Rule-Based Writing

With the reduction of product development cycles and with it, editorial deadlines, standardization on a textual level is increasingly gaining importance.

Texts should be created as cost-effective and suitable for repurposing, as well as easily translatable. This would also mean that text modules by several authors are simultaneously developed and adapted, in particular across borders. Moreover, supplier texts must be integrated. How can high quality be guaranteed and a uniform consistency ensured in this environment? The solution is regulations that specify uniform writing rules with set formulations and reduced word choices. Fittingly, rules for the structuring of text allow a uniform appearance. Regulations focus on, for example, syntax rules, glossaries, corporate identity and specifications for structuring.
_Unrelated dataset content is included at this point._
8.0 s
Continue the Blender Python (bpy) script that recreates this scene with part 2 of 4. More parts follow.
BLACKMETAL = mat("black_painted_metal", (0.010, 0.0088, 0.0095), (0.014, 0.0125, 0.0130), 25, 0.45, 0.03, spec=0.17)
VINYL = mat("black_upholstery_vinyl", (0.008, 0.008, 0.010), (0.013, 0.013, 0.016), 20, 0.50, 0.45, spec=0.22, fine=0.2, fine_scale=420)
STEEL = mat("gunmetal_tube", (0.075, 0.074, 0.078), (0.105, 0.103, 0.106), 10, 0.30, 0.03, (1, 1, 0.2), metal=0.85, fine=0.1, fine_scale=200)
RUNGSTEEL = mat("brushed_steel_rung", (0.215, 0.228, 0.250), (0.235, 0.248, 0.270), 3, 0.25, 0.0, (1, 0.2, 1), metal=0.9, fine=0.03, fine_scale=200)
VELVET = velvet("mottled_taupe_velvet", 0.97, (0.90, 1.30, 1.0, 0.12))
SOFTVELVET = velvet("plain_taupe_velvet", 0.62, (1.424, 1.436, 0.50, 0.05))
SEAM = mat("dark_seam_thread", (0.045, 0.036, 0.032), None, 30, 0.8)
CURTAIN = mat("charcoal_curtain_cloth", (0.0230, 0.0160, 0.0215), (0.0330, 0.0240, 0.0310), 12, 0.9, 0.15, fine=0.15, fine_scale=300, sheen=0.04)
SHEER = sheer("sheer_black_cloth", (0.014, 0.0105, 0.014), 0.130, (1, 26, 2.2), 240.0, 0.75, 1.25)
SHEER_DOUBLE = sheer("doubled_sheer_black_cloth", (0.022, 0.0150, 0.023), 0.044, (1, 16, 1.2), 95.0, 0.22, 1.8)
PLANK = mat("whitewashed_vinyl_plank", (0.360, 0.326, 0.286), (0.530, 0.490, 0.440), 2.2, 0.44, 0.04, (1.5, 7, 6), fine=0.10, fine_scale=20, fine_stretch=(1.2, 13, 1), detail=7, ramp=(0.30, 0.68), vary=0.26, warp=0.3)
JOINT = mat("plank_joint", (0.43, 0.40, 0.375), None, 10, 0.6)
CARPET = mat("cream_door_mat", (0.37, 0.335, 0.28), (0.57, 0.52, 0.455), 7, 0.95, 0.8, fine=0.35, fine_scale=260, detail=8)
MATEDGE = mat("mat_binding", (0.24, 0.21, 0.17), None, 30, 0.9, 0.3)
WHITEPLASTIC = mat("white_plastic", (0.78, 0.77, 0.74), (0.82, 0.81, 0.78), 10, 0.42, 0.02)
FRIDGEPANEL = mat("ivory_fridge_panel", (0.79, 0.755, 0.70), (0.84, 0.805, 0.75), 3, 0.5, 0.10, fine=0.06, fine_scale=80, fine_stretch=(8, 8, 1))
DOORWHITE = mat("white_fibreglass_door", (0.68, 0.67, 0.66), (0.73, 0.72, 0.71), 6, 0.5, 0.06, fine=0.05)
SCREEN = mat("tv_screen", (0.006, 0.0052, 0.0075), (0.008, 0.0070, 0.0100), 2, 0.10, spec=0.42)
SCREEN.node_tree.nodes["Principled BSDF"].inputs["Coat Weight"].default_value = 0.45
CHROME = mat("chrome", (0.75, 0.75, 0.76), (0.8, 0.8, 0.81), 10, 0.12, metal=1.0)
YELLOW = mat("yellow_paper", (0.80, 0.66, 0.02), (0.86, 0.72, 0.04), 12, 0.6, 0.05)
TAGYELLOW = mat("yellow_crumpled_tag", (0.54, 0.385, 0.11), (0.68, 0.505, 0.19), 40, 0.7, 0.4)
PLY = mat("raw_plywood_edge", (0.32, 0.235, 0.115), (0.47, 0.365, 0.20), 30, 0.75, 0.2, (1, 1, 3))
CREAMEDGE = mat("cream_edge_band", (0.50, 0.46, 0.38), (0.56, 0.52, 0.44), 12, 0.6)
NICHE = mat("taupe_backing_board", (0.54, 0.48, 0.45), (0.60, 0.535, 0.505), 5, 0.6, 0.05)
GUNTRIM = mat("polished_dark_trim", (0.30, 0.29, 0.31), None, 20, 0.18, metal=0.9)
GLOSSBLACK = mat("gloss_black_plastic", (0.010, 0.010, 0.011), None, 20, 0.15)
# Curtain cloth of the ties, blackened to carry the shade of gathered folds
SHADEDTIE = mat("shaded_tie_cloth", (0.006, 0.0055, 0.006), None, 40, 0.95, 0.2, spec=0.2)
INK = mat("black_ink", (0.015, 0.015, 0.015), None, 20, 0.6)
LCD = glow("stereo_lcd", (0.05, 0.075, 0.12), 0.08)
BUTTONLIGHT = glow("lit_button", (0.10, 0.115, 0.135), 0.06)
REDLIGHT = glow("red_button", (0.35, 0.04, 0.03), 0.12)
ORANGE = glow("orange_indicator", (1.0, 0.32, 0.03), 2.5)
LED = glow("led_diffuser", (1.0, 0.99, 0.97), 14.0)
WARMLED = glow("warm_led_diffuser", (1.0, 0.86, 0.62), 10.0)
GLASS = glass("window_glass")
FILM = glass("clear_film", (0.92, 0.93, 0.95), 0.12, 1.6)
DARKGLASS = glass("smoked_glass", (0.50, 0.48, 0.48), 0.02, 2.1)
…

Many editorial offices create their own sets of rules appropriate for their tasks, procedures and information products, thus writing editorial guidelines. Various guidelines and sets of rules come into consideration as templates. One of the most optically interesting works, which is also suitable as an introduction to the material, is the work available free of charge in all official EU languages “How to Write Clearly”. The sets of rules by large manufacturers of software also offer initial pointers, such as the “…Manual of Style” or “Read Me First”. Very sophisticated works, like “Rule-Based Writing” or the “Chicago Manual of Style”, offer a solid basis for in-house rules.